Sometimes we can go the other way: instead of writing an oracle that will always get the right answer, we can write a function that takes an answer and finds a question for it. This gets a bit complicated, so let’s walk through an example. We’re writing our own counter.

from random import shuffle

@given(lists(tuples(integers(), integers(min_value=1, max_value=10)), unique_by=lambda x: x[0]))
def test_counter(l):
    test_list = []
    for val, times in l:
        test_list += [val] * times
    shuffle(test_list)
    assert count(test_list) == {val:times for val, times in l}

Here, we’re taking a possible answer and generating a list that matches that. For example, if our test generates l = [(5, 2), (1, 1)], that means we want our function to return {5: 2, 1: 1}. So we find a list that, if count is written correctly, would match that output. Our implementation is to first create the list [5, 5, 1] and then shuffle it.

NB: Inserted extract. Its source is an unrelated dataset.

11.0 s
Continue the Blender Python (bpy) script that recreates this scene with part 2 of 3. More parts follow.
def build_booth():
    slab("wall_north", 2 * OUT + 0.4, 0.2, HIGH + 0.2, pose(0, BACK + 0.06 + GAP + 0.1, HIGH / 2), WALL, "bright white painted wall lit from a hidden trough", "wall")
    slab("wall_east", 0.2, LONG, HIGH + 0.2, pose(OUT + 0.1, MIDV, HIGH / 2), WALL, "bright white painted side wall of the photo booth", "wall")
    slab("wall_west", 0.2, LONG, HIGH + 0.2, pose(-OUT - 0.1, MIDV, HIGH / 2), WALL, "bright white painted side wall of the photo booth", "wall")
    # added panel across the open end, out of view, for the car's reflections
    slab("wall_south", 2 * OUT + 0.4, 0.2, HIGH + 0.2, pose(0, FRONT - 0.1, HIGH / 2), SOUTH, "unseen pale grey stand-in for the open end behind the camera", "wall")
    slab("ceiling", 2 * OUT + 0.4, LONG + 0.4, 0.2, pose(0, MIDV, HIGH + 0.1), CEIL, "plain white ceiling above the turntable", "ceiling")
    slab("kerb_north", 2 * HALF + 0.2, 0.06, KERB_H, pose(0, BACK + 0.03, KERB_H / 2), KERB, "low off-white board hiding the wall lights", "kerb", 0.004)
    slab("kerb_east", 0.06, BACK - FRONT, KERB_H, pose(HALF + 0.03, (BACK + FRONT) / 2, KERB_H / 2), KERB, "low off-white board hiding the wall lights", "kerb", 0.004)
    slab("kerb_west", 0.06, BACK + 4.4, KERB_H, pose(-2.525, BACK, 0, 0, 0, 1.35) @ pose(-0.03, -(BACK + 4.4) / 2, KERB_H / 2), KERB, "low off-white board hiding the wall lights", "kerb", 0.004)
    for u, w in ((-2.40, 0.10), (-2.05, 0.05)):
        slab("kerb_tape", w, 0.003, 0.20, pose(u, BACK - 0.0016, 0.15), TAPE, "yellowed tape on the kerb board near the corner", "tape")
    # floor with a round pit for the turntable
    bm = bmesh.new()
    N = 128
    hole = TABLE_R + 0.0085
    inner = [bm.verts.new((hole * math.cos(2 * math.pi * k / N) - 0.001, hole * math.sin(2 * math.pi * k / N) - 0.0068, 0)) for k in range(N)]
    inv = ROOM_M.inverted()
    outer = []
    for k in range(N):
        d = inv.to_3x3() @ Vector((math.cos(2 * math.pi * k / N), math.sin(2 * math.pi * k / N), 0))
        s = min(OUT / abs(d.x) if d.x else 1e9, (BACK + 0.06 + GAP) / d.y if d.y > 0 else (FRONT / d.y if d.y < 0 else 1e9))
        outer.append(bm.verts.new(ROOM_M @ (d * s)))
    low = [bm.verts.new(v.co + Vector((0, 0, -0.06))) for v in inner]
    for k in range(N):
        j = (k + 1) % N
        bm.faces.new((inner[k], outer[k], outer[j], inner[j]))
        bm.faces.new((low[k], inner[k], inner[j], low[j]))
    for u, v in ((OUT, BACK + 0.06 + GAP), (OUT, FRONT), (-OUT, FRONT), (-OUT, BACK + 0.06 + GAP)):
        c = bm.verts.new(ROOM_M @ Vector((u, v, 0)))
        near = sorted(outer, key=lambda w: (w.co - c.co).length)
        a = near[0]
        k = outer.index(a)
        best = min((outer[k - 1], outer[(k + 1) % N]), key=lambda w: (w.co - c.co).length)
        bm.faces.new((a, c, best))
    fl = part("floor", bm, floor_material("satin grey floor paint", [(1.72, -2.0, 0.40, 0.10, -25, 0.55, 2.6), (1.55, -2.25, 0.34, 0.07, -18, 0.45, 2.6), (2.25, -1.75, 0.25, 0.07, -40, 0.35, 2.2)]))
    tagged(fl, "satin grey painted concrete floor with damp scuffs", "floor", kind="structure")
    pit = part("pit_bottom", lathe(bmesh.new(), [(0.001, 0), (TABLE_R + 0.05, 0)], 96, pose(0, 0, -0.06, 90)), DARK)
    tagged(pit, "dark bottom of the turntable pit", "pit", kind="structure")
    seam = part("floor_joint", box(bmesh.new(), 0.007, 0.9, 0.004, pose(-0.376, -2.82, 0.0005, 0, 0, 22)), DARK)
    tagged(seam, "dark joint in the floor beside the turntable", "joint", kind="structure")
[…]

This test ends up being more complicated than the others because it’s easier for the test itself to have bugs. Note the unique_by; that’s because our test will bug if we generate l = [(1, 1), (1, 1)]: we’ll assert {1: 2} == {1: 1}.

Caveats

Most of these caveats apply to property-based tests (PBTs) in general.

You’ll want to write some unit tests to sanity-check your oracles. This throws you down a rabbit hole (“I have to test my tests?!”), but you get much wider test coverage with PBTs in return for the extra complexity.
Sometimes coming up with the oracles can be as or more difficult than writing the final functions. As always, writing good code involves tradeoffs.
The further you get from pure functions the harder writing PBTs gets. Reverse oracles help a bit here.
When writing bullet points like this I’m always tempted to add something completely unrelated. Here’s something I wrote about how much I like dogs.
Don’t try to be overly clever and use oracles in cases where more basic PBTs (or even unit tests) suffice.
The benefits PBT provides are orthogonal to the benefits you get from unit tests, type systems, formal methods, and getting a full night’s sleep. Ideally you’d want to have all five.
Ruby doesn’t have a good PBT library and that makes me sad.